Furthermore, I’m trying lately to change my own way of presenting things to Levy, who is just soaking up every last bit of influence like a giant sponge right now. Instead of convincing her to let me put her hair in a ponytail for soccer because it “will look pretty” I am telling her I’m doing it because it will keep it out of her face, so she can run faster. I’m hoping playing sports will help her learn that being strong and healthy is what is important about her body, more important than just how it looks. But don’t get me wrong, I don’t think protecting my daughter means never talking about sex or never telling her she’s pretty. I just don’t want to make being pretty or beautiful the only thing that is praise-worthy. It’s okay for her to date when she’s older. It’s okay to be pretty AND smart.
But, all that being said, it’s a work in progress. My daughter is still going as Tangled for Halloween. When she asked (aka BEGGED) to be Tangled I said yes, mainly because I couldn’t come up with a reason to say no, or an alternative she wanted more. I think ultimately it will turn out to be a balancing act between letting her try some things, steering her in the right direction, helping her and her brothers make appropriate choices. It won’t be easy, especially with slutty fur trimmed cat costumes marketed towards kindergartners. It comes down to us, as parents, to help navigate this path. It sucks that this path is littered with wildly inappropriate influences that are shamefully marketed at kids way to young to process them, but maybe if we don’t buy them, they’ll go away.
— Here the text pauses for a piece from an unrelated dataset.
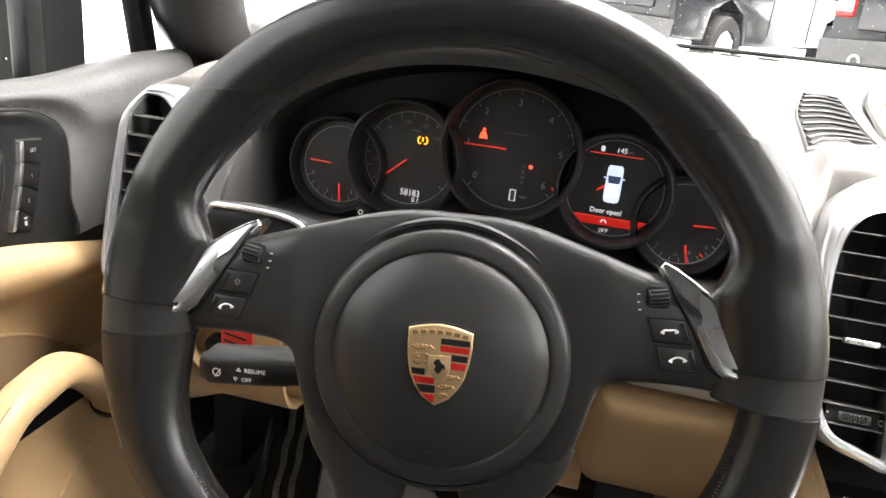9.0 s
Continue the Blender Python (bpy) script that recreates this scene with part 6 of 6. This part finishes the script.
# door mirror
mirror = thing("door_mirror", Matrix.Translation((-1.132, 0.05, 0.756)) @ Matrix.Diagonal((1.02, 1.1, 1.02, 1)), "black door mirror speckled with water outside the window", "mirror")
shell = bmesh.new()
rows = []
for y, s in ((0.0, 1.0), (0.012, 1.03), (0.05, 1.0), (0.09, 0.82), (0.12, 0.5), (0.13, 0.05)):
    rows.append([(p[0] * s, y, p[1] * s) for p in spline([(-0.15, -0.02), (-0.13, -0.075), (-0.05, -0.10), (0.06, -0.095), (0.15, -0.07), (0.17, 0.0), (0.15, 0.07), (0.05, 0.095), (-0.06, 0.09), (-0.13, 0.06)], 48, True)])
part("housing", skin(rows, True, False, shell), BLACK, mirror, "black mirror housing")
glass = part("glass", prism([tuple(p) for p in spline([(-0.125, -0.015), (-0.105, -0.06), (-0.03, -0.082), (0.06, -0.078), (0.13, -0.055), (0.145, 0.0), (0.13, 0.058), (0.04, 0.08), (-0.05, 0.076), (-0.11, 0.05)], 48, True)], 0.0, 0.003), material("mirror glass", (0.85, 0.87, 0.88), 0.02, metal=1.0, vary=0.01), mirror, "mirror glass")
glass.matrix_local = Matrix(((1, 0, 0, 0), (0, 0, -1, -0.001), (0, 1, 0, 0), (0, 0, 0, 1))) @ Matrix.Rotation(radians(-12), 4, "Y")
part("arm", tube([(0.14, 0.03, -0.06), (0.20, 0.03, -0.075), (0.24, 0.03, -0.08)], 0.03, 0.022, 12), BLACK, mirror)

drops = bmesh.new()
rng = random.Random(5)
for k in range(260):
    x, z, r = rng.uniform(-0.14, 0.25), rng.uniform(-0.09, 0.08), rng.uniform(0.0004, 0.0015)
    bmesh.ops.create_icosphere(drops, subdivisions=1, radius=r, matrix=Matrix.Translation((x, -0.006, z)) @ Matrix.Diagonal((1, 0.5, 1, 1)))
part("water_drop", drops, material("water drop", (0.7, 0.72, 0.74), 0.1, vary=0.05), mirror, "scattered drops of melted snow")
part("foot", prism([(0.13, -0.13), (0.27, -0.13), (0.27, 0.16), (0.20, 0.12), (0.15, 0.06)], 0.0, 0.05, 0.008), VOID, mirror, "black mirror foot").matrix_local = Matrix(((1, 0, 0, 0), (0, 0, -1, 0.05), (0, 1, 0, 0), (0, 0, 0, 1)))

wet = bmesh.new()
for k in range(380):
    x, t = rng.uniform(-0.35, 0.60), rng.uniform(0.05, 0.75)
    y, z = 0.80 - 0.40 * t - 0.10 * (abs(x) / 0.8) ** 2, 0.756 + 0.218 * t
    r = rng.uniform(0.0003, 0.0009)
    bmesh.ops.create_icosphere(wet, subdivisions=1, radius=r, matrix=Matrix.Translation((x, y + 0.006, z)) @ Matrix.Diagonal((1, 1, rng.uniform(1, 2.2), 1)))
part("water_drop", wet, material("grey meltwater", (0.30, 0.31, 0.32), 0.15, vary=0.2), windscreen, "specks of meltwater and grime on the glass")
It’s sad that the role models our girls really should be looking up to don’t make the news as much as Kim Kardashian does, but maybe if we stop watching, they’ll stop talking about her. As much as the outside world is to blame, we are too if we don’t help our girls (and boys) make the right choices. Empower yourself, as a parent, and you just might be surprised by how much it empowers your child.